On October 3, 2006, a third delay was announced. This pushed the first delivery of the Airbus to 2007. In 2008, 13 deliveries would be maid and only 25 in 2009. The ability to reach 45 aircrafts a year would only happen from 2010 onwards, which would see earnings much less than expected. A further reduction to the numbers in 2008 and 2009were later announced, and then more for 2010. These were due to the availability of the engine by Rolls-Royce.
The Good News for Airbus Passengers
It all seemed like the company was going downhill, but Airbus pulled it back. It announced that no more than 25 would be delivered in 2011, but 26 were eventually delivered. It was the first time that the Airbus A380 developed more than predicted. By July 2012, three a month were created. However, it did mean that some changes to the initial designs were required.
The wait was worth it for Singapore Airlines, which saw the plane was performing much better than ever expected. 20 percent less fuel for each passenger was being burned compared to the Boeing 747-400. This saving could be passed onto passengers, since the airlines were going to make better profits.
Emirates was the next airline to receive one of the new Airbuses A380, and saw similar results. Qantas received the third on September 19, 2008 and by the end of the year 21,000 hours of flying had been completed with that one aircraft from that one company. That was 2,200 flights between Melbourne and LA. Singapore Airlines saw its one millionth Airbus passenger in the February of the next year, and announced 1.5 million passengers had flown by the May.
By July 2010, six million passengers had flown on an Airbus A380. The total flight time lasted 156,000 hours. There were 17,000 flights between 20 different international locations. The Airbus A380 reached its 100th plane delivered in March 2013 to Malaysia Airlines.

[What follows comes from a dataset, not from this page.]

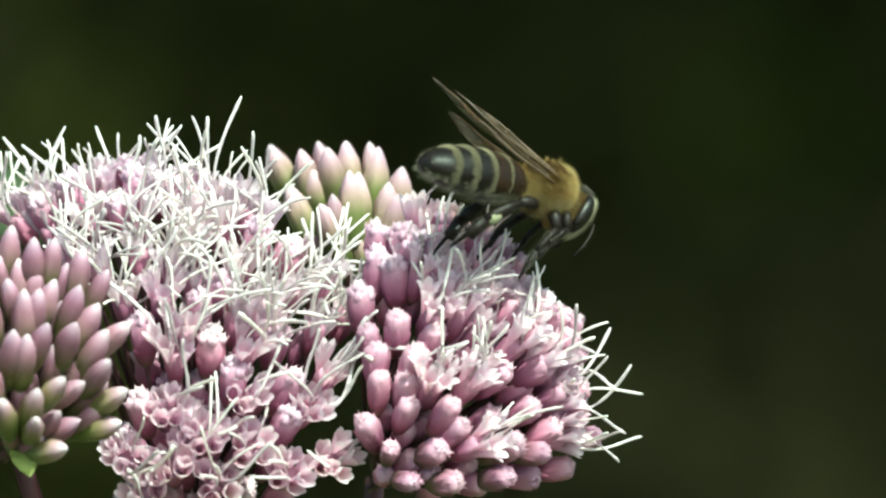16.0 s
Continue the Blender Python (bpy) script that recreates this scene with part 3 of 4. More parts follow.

Unfortunately, there were issues after the release. Cracks started to show in the wing, and fixes needed to be made. All flights were checked by February 8, 2012 and the aircrafts were structurally sound once more. There were no thoughts that these cracks would cause problems for Airbus. The issues were minor damage and could be fixed relatively easily. However, fleets were grounded for a short period of time, and the airlines sought compensation from Airbus. Since 2014, all aircrafts have been made differently, so the cracks will not appear in the future.
Comfort for Passengers
It is not just the airlines that favour the Airbus A380. Passengers have also expressed their enjoyment and comfort levels on the flights. It helps that the aircrafts have more than double the floor surface of other aircrafts of its size and calibre. The aircrafts can also carry as many as 853 passengers when the single economy class style plane is chosen, which increases passenger count and reduces prices. When the three-class configuration is opted for, 525 passengers can fly.
The cost and size also allows for more flights to be placed on. Passengers can get further and travel more, while remaining in comfort.
The Airbus A380 has become one of the most popular aircrafts. It started with tall expectations, and has become one of Boeing 747’s main competitors.